Enable threaded data initialization for CPU.#11974
Conversation
There was a problem hiding this comment.
Pull request overview
This PR refactors gradient index construction on CPU to consistently use Context-based threading and introduces a new block-based parallel helper for initializing reference-counted buffers.
Changes:
- Update
GHistIndexMatrixconstructors and internal methods to takeContextand use newMakeFixedVecWithMalloc(ctx, ...)for multi-threaded, malloc-backed buffers on CPU (and hook up corresponding call sites and tests). - Refactor gradient-index page sources (
SparsePageDMatrix::GetGradientIndexandGradientIndexPageSource) to accept aContextand constructGHistIndexMatrixwith it, including for external-memory workflows. - Add
ParallelForBlockand aContext-awareMakeFixedVecWithMallocinref_resource_view, using block-parallel initialization, and wire GPU-side code to the newResizeIndex(ctx, ...)API.
Reviewed changes
Copilot reviewed 11 out of 11 changed files in this pull request and generated 1 comment.
Show a summary per file
| File | Description |
|---|---|
tests/cpp/tree/test_quantile_hist.cc |
Adjusts quantile histogram partitioner tests to use the new GHistIndexMatrix constructor taking Context const* instead of a raw thread count. |
tests/cpp/tree/hist/test_histogram.cc |
Updates external-memory histogram test to construct GHistIndexMatrix with Context const*, matching the new API. |
tests/cpp/data/test_sparse_page_dmatrix.cc |
Updates gradient index external-memory tests to use the Context-aware GHistIndexMatrix constructor. |
src/data/sparse_page_dmatrix.cc |
Refactors GetGradientIndex to construct GradientIndexPageSource with a Context const*, so downstream gradient-index construction can use ctx->Threads(). |
src/data/gradient_index_page_source.h |
Changes GradientIndexPageSource to accept Context const* and pass ctx->Threads() into PageSourceIncMixIn, preparing for Context-driven CPU threading. |
src/data/gradient_index_page_source.cc |
In GradientIndexPageSource::Fetch, constructs a local Context with nthreads_ and uses it to build GHistIndexMatrix with the new (Context const*, SparsePage const&, ...) constructor. |
src/data/gradient_index.h |
Refactors GHistIndexMatrix API: PushBatch and PushBatchImpl now take Context const*, the external-memory constructor is updated to take Context const*, and ResizeIndex now also receives Context const*. |
src/data/gradient_index.cu |
Updates the GPU-side constructor to call ResizeIndex(ctx, ...), aligning with the new CPU/GPU-agnostic signature. |
src/data/gradient_index.cc |
Uses MakeFixedVecWithMalloc(ctx, ...) for hit_count and row_ptr, switches PushBatch and PushAdapterBatch to the Context-aware versions, and updates ResizeIndex to allocate using the new MakeFixedVecWithMalloc(ctx, ...). |
src/data/gradient_index_page_source.h |
(Same as above file) Ensures CPU gradient-index page source derives its thread count from Context instead of a bare nthreads parameter. |
src/common/threading_utils.h |
Adds ParallelForBlock intended to use n_threads as block count, but the current implementation can construct invalid Range1d and out-of-bounds ranges when size <= n_threads and ignores the clamped end variable. |
src/common/ref_resource_view.h |
Adds a Context-aware MakeFixedVecWithMalloc that uses ParallelForBlock to parallelize initialization of RefResourceView storage, and wires in the necessary includes for Context and threading utilities. |
💡 Add Copilot custom instructions for smarter, more guided reviews.
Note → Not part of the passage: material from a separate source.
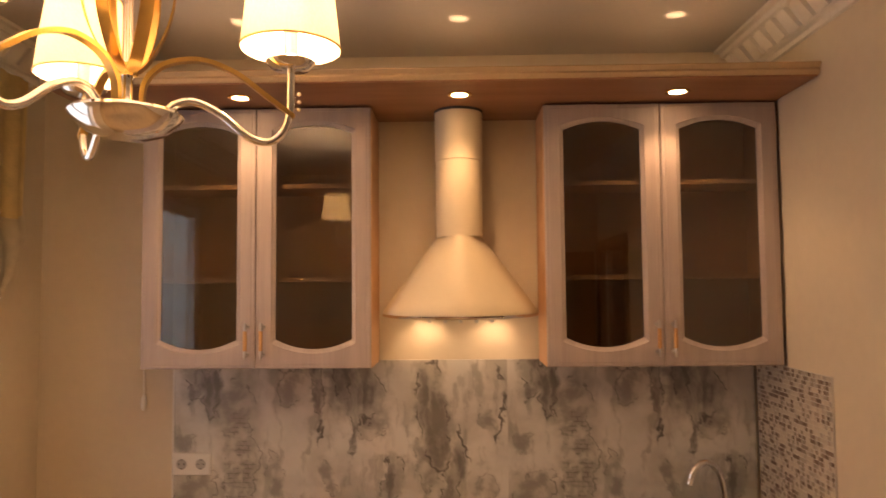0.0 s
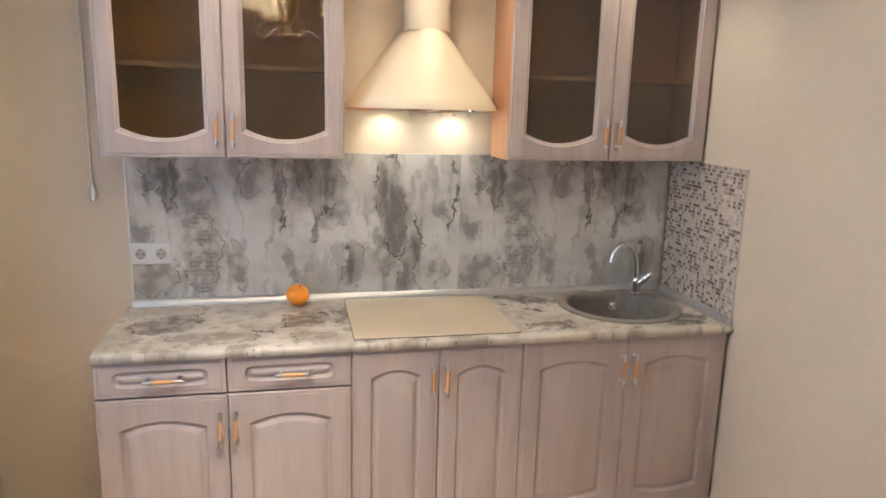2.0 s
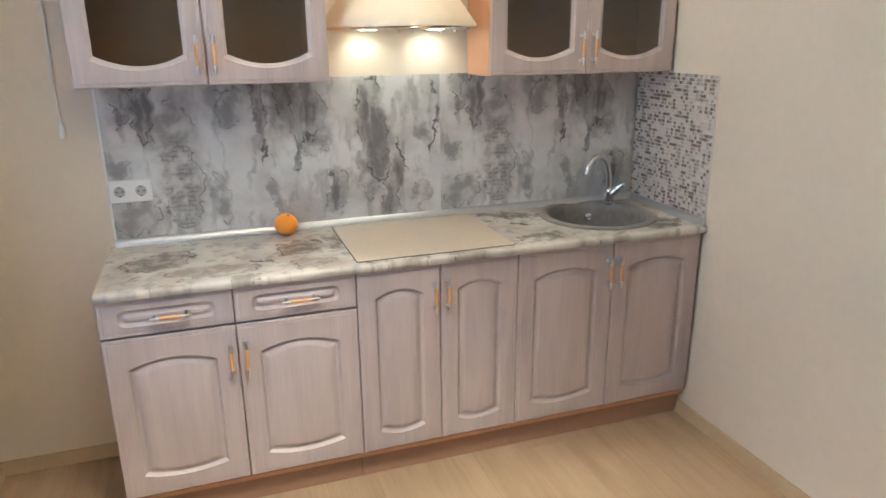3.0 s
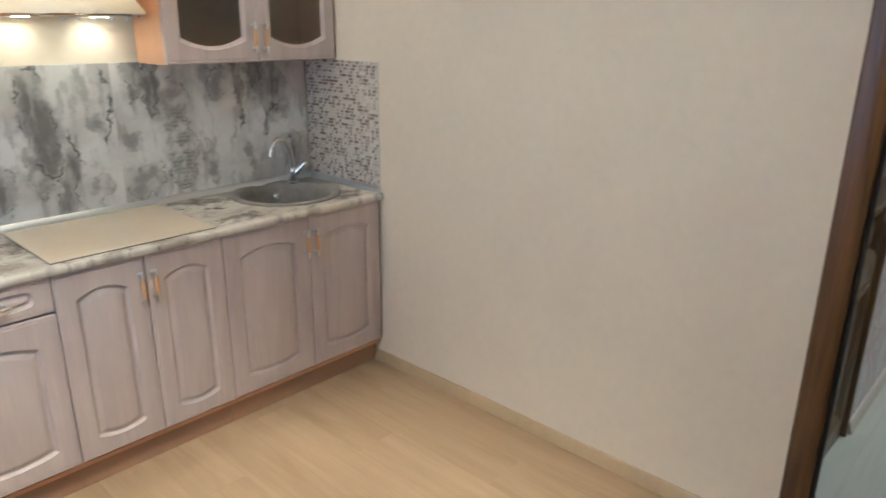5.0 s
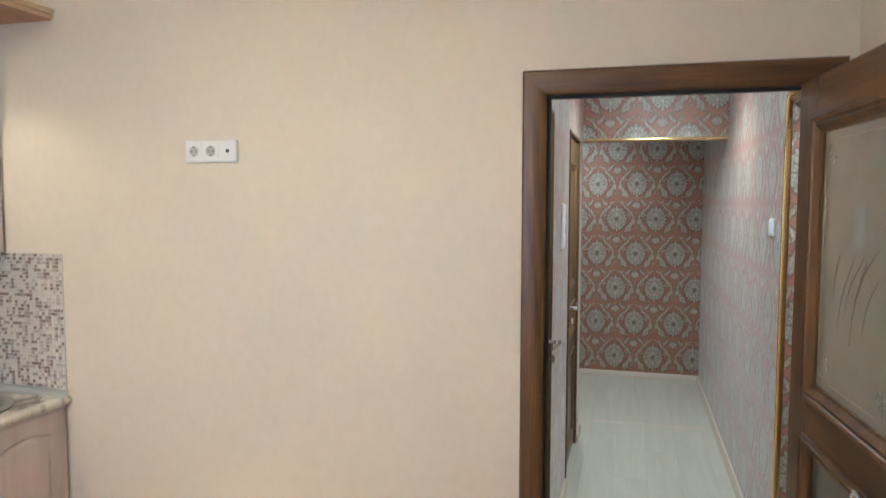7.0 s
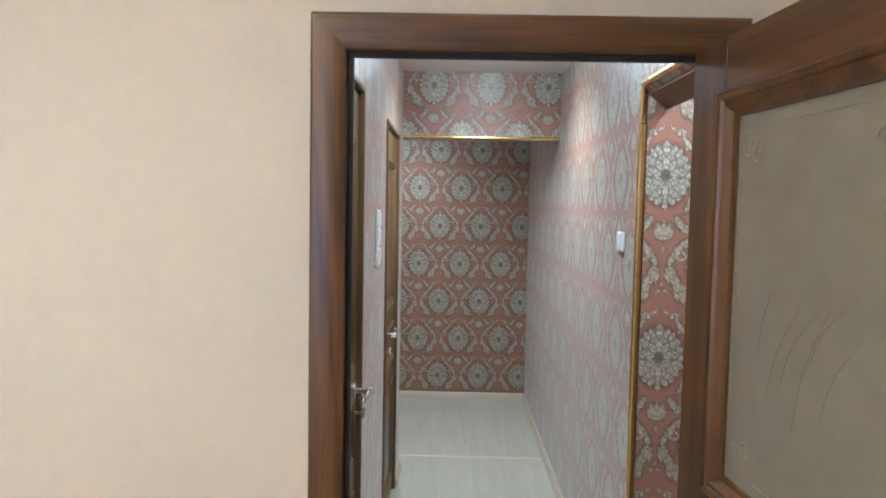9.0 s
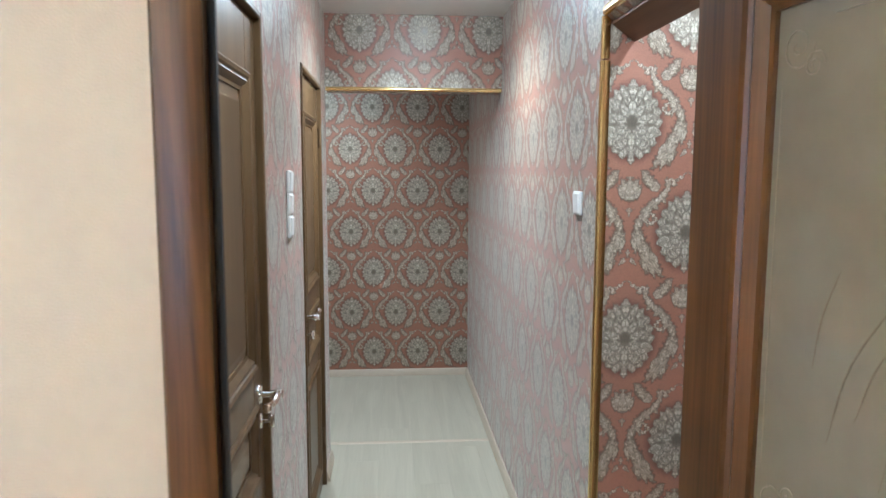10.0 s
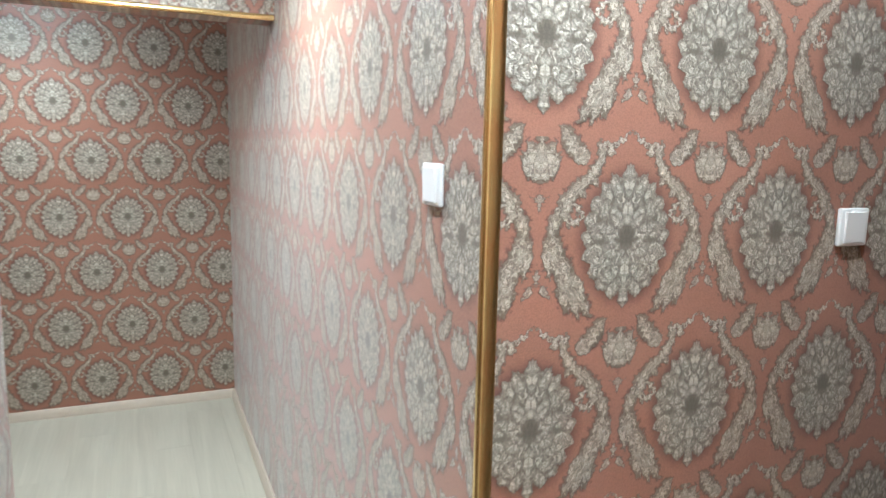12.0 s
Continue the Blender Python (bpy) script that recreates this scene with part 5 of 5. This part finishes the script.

Learn how to get started.
|
@razdoburdin Could you please help review the PR when you are available? I have listed you as the author. Please let me know if you prefer otherwise. |
yes, I will take a look |
| max_numeric_bins_per_feat{max_bins_per_feat}, | ||
| base_rowid{batch.base_rowid}, | ||
| isDense_{is_dense} { | ||
| CHECK_GE(n_threads, 1); |
There was a problem hiding this comment.
Is the n_threads >= 1 checked elseware ?
There was a problem hiding this comment.
As long as the number of threads comes from the Context class, it should go through this check:
xgboost/src/common/threading_utils.cc
Line 120 in f5f1e65
src/common/threading_utils.h
Outdated
| std::size_t blk_size = size / n_threads + (size % n_threads > 0); | ||
| ParallelFor(n_threads, n_threads, [&](auto tid) { | ||
| auto blk_beg = tid * blk_size; | ||
| if (blk_beg >= size) { |
There was a problem hiding this comment.
This check looks redundant. If (size == 0), blk_size == blk_beg == end == 0, so the (end == blk_beg) check shall work in this case.
There was a problem hiding this comment.
It's not for size==0. Say size==1, but n_threads==8, then the block_size=1, the second block (thread) would have block_begin = 1 * 1 = 1, end would be end = 2 * 1 = 2, and block_begin != end.
There was a problem hiding this comment.
Ah, I see.
May be just replace if (end == blk_beg) by if (end <= blk_beg)?
There was a problem hiding this comment.
Thank you for the suggestion, done.
4f6f74b to
9b02b0f
Compare
|
Haven't done this very often. I made sure the only commit here has @razdoburdin as the author, I hope squashing and merging the commit with github will retain the information. |
|
No.. the author is switched. |
Extracted from #11390 , modified to use the context instead. In addition, a new
ParallelForBlockis created.